I made a note in the recipe, but here are a few tips for working with yeast and yeast bread:
- Don’t skip the two rise times! They are going to seem time-consuming (two hours, I know!), but it’s going to be the key to making sure the bread is fluffy, light, and rises high. I recommend having it rise while you are doing other things, so you can keep it going but not just be waiting around for it to be ready. Better yet, do the first rise the night before and the second the day that you are baking it.
- If orange isn’t your thing, feel free to swap it out for any other citrus fruit! I would recommend using the zest in all three parts of the recipe, or you aren’t going to get the orange or citrus flavor you really want.
- Make sure your yeast is fresh. If you have old yeast, the bread won’t rise and you will be left frustrated.
- Don’t use super hot water in the dough! This will kill your yeast and ensure that your bread will be flat and sad.
- Don’t let it over proof! I know more rising may seem better, but trust me (because I’ve done it before), it doesn’t. If your bread rises for too long it’s going to get super puffy and then fall, which makes for a flat, weird textured bread. Keep your rise time right around an hour and you will be good to go.
Vegan pull-apart bread that is SO fluffy and perfect, packed with fresh orange flavor, cinnamon, and the BEST sweet orange glaze!
For the dough:
- 2 1/4 cups all-purpose flour
- 2 tablespoons granulated sugar
- 2 1/4 teaspoons Red Star Active Dry Yeast
- 1/2 cup almond milk
- 3 tablespoons olive oil
- 1/3 cup water
- 1 teaspoon apple cider vinegar
- 2 teaspoons vanilla extract
- 1/4 teaspoon salt
- 2 tablespoons orange zest
For the filling:
- 2 tablespoons olive oil
- 1/2 cup granulated sugar
- 1 teaspoon cinnamon
- 1/2 teaspoon ground ginger
- 2 tablespoons orange zest
For the glaze:
- 2 cups powdered sugar
- 1/3 cup fresh squeezed orange juice
- 2 tablespoons orange zest
- 1/2 teaspoon vanilla extract
- In the bowl of a stand mixer fitted with a paddle attachment, combine the flour, sugar, and yeast. Mix until combined.
- Add the almond milk, olive oil, water, apple cider vinegar, vanilla, salt, and orange zest. Mix on medium until the dough starts to come together. You will probably need to stop and scrape down the sides of the bowl as you are mixing. Once the dough starts to come together, stop the mixer. The dough is going to be very sticky, that’s good!
- Lightly oil your mixing bowl with olive oil and place dough back into the bowl. Cover with a towel and allow to rise for at least an hour, or until the dough has doubled in size.
- Once the dough has risen, remove from the bowl and place onto a well-floured surface.
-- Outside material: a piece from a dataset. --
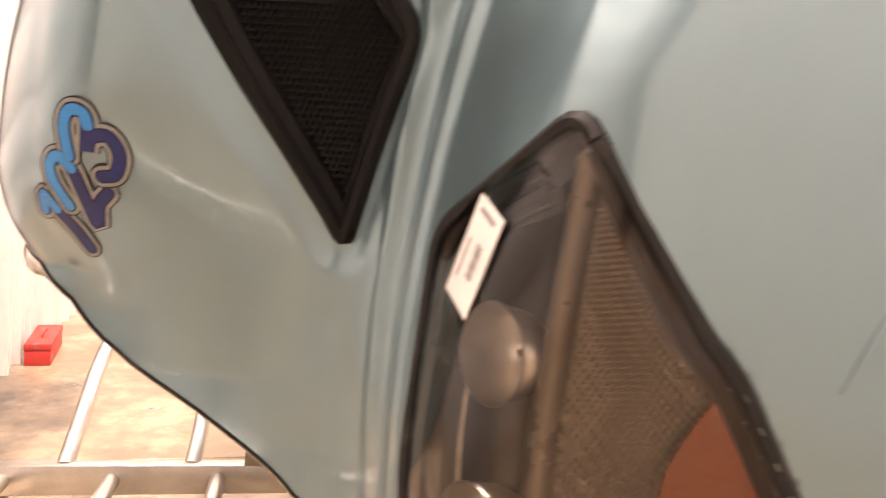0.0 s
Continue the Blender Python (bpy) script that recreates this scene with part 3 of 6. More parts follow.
def build_skin():
    bm = bmesh.new()
    nu = len(US) - 1
    centre = {}
    for s in (1, -1):
        grid = {}
        for i in range(nu + 1):
            u = US[i]
            lo, hi = zrange(min(u, len(COLS) - 1.0001))
            for k in range(ROWS + 1):
                f = k / ROWS
                z = lo + (hi - lo) * (0.62 * f + 0.38 * f * f)
                grid[i, k] = (u, z)
        drop = set()
        for (i, k), (u, z) in grid.items():
            for poly in (VENT, LIGHT):
                if u > 6 and inside(poly, u, z):
                    drop.add((i, k))
        keep = {}
        for (i, k), (u, z) in grid.items():
            uu, zz = u, z
            if (i, k) in drop:
                near = [(i + a, k + b) for a in (-1, 0, 1) for b in (-1, 0, 1)]
                if all(q in drop or q not in grid for q in near):
                    continue
                uu, zz = min((nearest_on(p, u, z) for p in (VENT, LIGHT)), key=lambda e: e[0])[1]
            v = skin(uu, zz)
            x, y = v.x, v.y
            if uu < 3.2 and 1.07 < zz < 2.2:
                zz = 1.0862 if abs(zz - 1.0862) < 0.0023 else zz
                for edge in (keyed(SCOOP_LEFT, zz)[0], keyed(SCOOP_RIGHT, zz)[0]):
                    if abs(y * s - edge) < 0.00165:
                        y = edge * s
                x -= scoop_depth(y * s, zz)
            d = nearest_on(VENT, uu, zz)[0] if 6.5 < uu < 12.5 and 0.95 < zz < 1.88 else 9
            rise = pressed(uu, zz)
            if d < 0.055 and (d < 0.002 or not inside(VENT, uu, zz)):
                rise -= 0.013 * (0.5 + 0.5 * math.cos(math.pi * (d / 0.055) ** 1.4))
            if abs(rise) > 1e-5:
                n = skin_normal(uu, zz)
                x, y = x + n.x * rise, y + n.y * rise
            y += swell(uu, zz, s)
            x += twist(uu, y * s)
            if i == 0:
                if k not in centre:
                    centre[k] = bm.verts.new((x, 0, zz))
                keep[i, k] = centre[k]
            else:
                keep[i, k] = bm.verts.new((x, y * s, zz))
        for i in range(nu):
            for k in range(ROWS):
                q = [(i, k), (i + 1, k), (i + 1, k + 1), (i, k + 1)]
                if all(c in keep for c in q) and not all(c in drop for c in q):
                    at = keep[q[0]].co
                    if s > 0 and US[i] > 8 and at.x < 1.72 and at.z > 2.205 + 0.62 * (at.x - 1.27):
                        continue
                    try:
                        bm.faces.new([keep[c] for c in (q if s > 0 else q[::-1])])
                    except ValueError:
                        pass
    return bm


hood = mesh_object("hood", build_skin(), [PAINT, UNDER])
tagged(hood, "pale blue-green fibreglass truck hood tilted forward, fender edge torn", "truck hood")
sol = hood.modifiers.new("thickness", "SOLIDIFY")
sol.thickness, sol.offset, sol.material_offset = 0.011, -1.0, 1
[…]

Grease a loaf pan and set aside for your dough later.
- In a small bowl, combine the sugar, cinnamon, ginger, and orange zest in a small bowl. Set aside for your filling.
- Roll into a rectangle that is 20 inches by 12 inches. If dough becomes really sticky as you are rolling out, sprinkle on more flour and keep rolling.
- Brush the rolled out dough with the 2 tablespoons of olive oil. Sprinkle with the filling mixture, spreading it all over the rolled out dough.
- Once the rectangle is rolled out and filled, cut the dough into 5 strips from top to bottom. Stack these strips on top of one another and then cut the stack of strips into 6 equal squares.
- Place all the stacks of dough squares together end to end in the greased loaf pan. Cover with a towel and allow to rise for another hour.
- Once the dough has risen the second time, preheat the oven to 350 degrees F.
- Bake the dough for 35-40 minutes, or until the top is golden brown.
- While the dough is baking, whisk together all the glaze ingredients in a small bowl and set aside.
- Allow the bread to cool for at least 10 minutes, then remove the loaf from the pan and top with the glaze. Serve immediately.
- I know the two rise times seem excessive, but trust me, it makes for the best bread. I’ve tried making yeast doughs without two rises and they come out flat and not nearly as fluffy.
- Make sure to remove the bread from the loaf pan while it is still a little warm. If you let it cool too much, the filling will harden and become very hard to remove from the pan.